* begin *

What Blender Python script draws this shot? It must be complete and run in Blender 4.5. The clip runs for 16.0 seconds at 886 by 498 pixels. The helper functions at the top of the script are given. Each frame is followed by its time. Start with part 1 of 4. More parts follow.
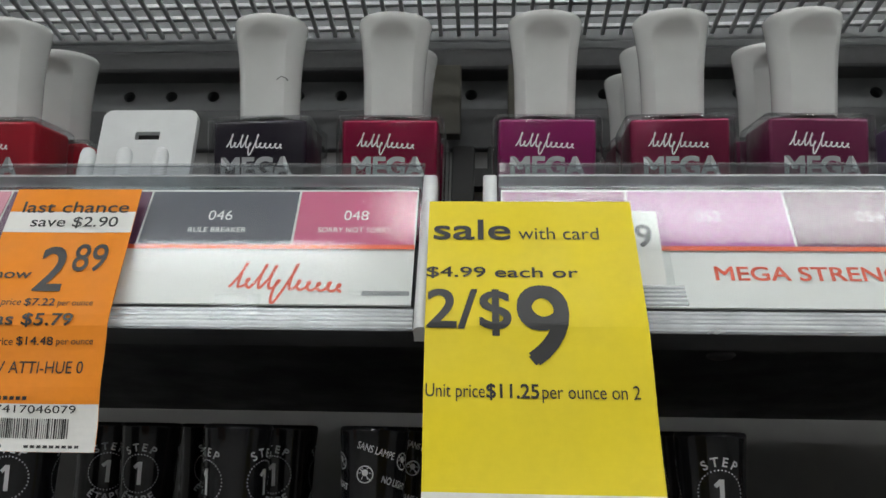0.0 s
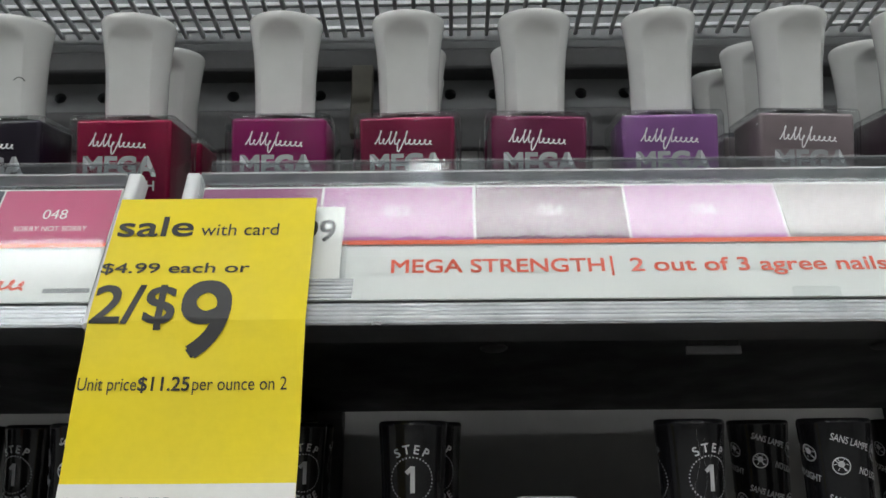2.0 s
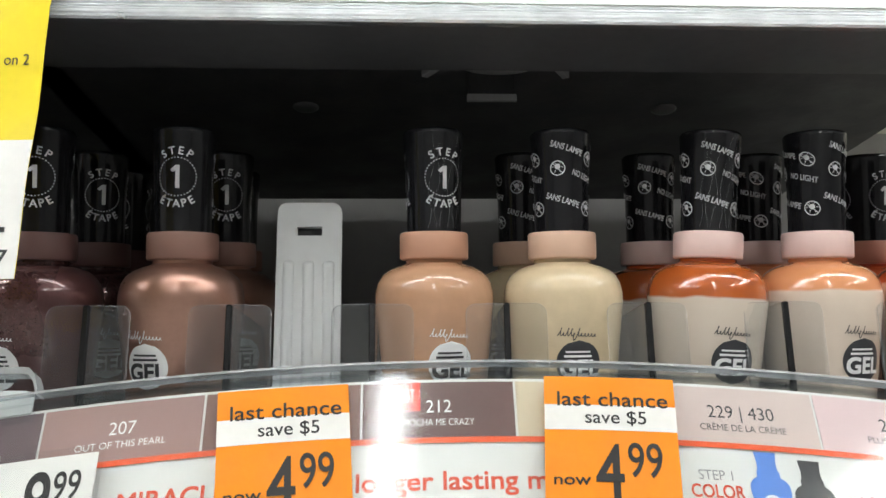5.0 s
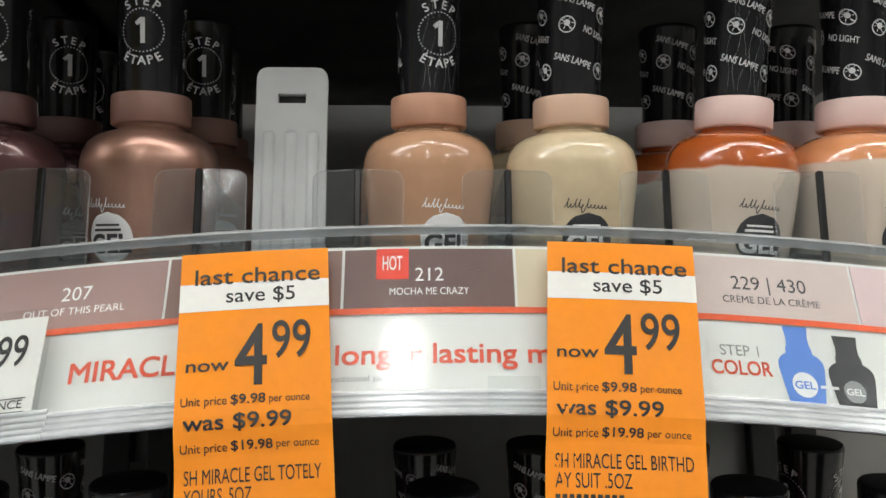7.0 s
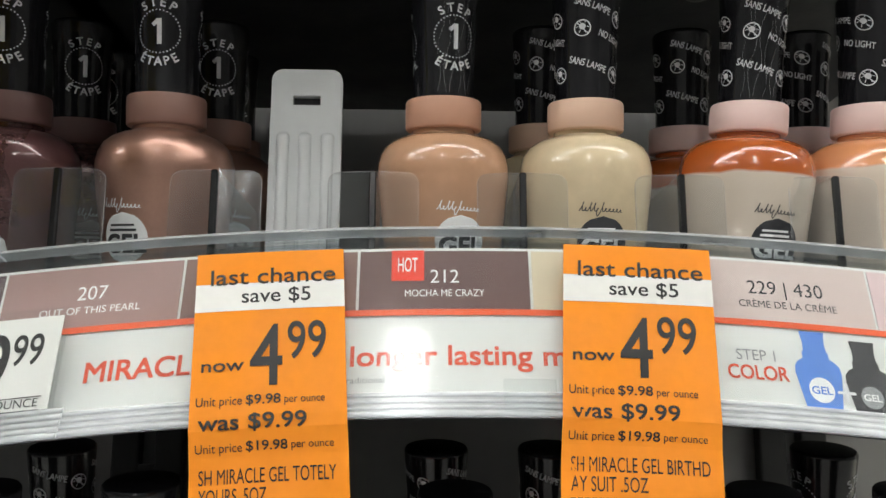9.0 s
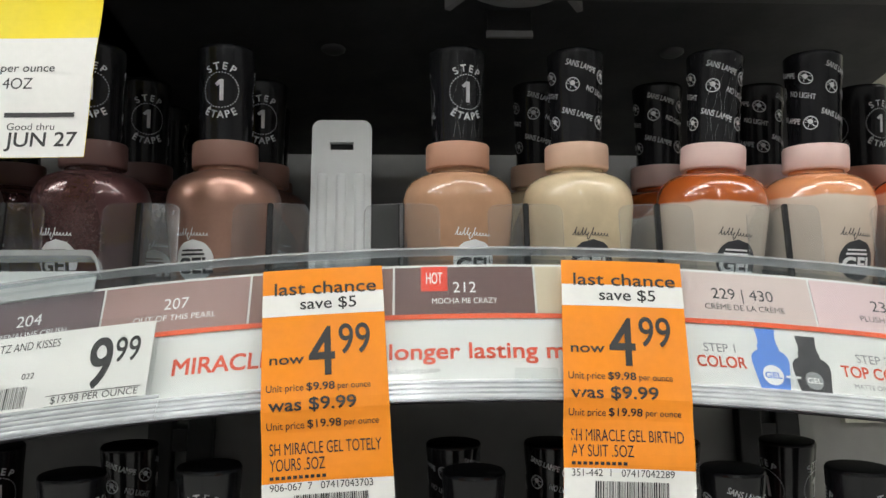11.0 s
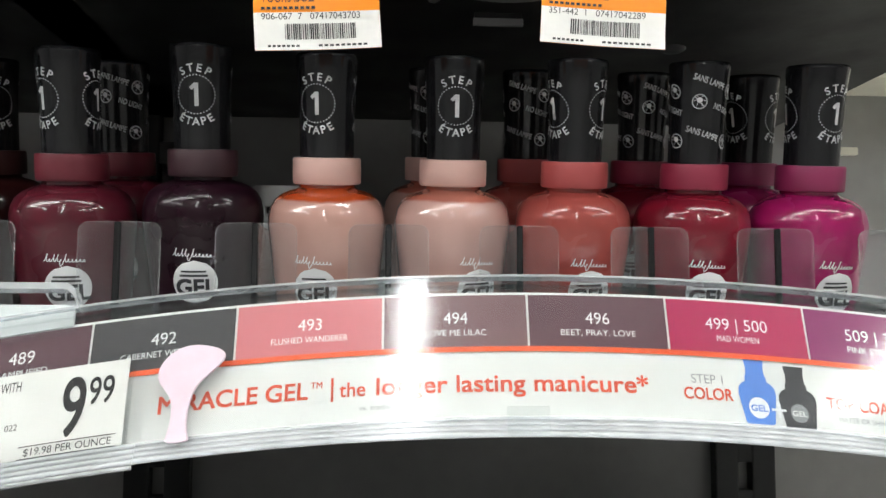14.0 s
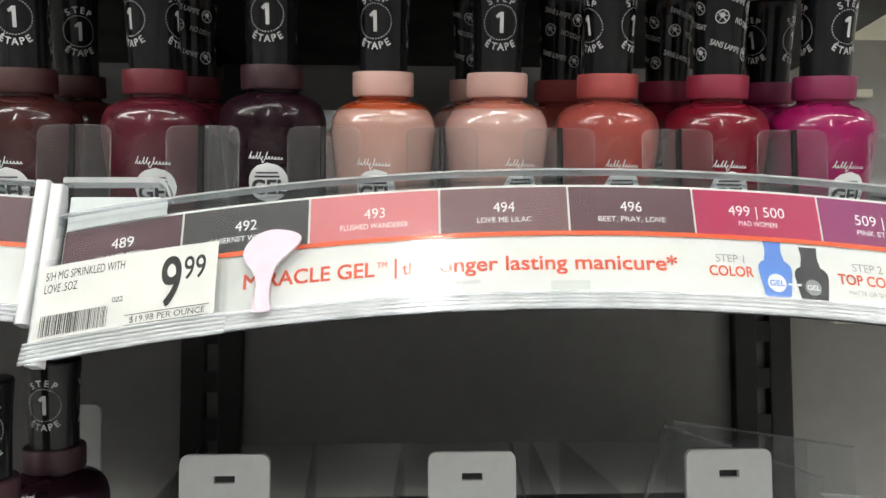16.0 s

* end *

■ EXERCISE DETAILS
Leave out the pictures and print every line of the data exactly.

■ RESULT OF THE EXERCISE
What Blender Python script draws this shot? It must be complete and run in Blender 4.5. The clip runs for 16.0 seconds at 886 by 498 pixels. The helper functions at the top of the script are given. Each frame is followed by its time. Start with part 1 of 4. More parts follow.
0.0 s
2.0 s
5.0 s
7.0 s
9.0 s
11.0 s
14.0 s
16.0 s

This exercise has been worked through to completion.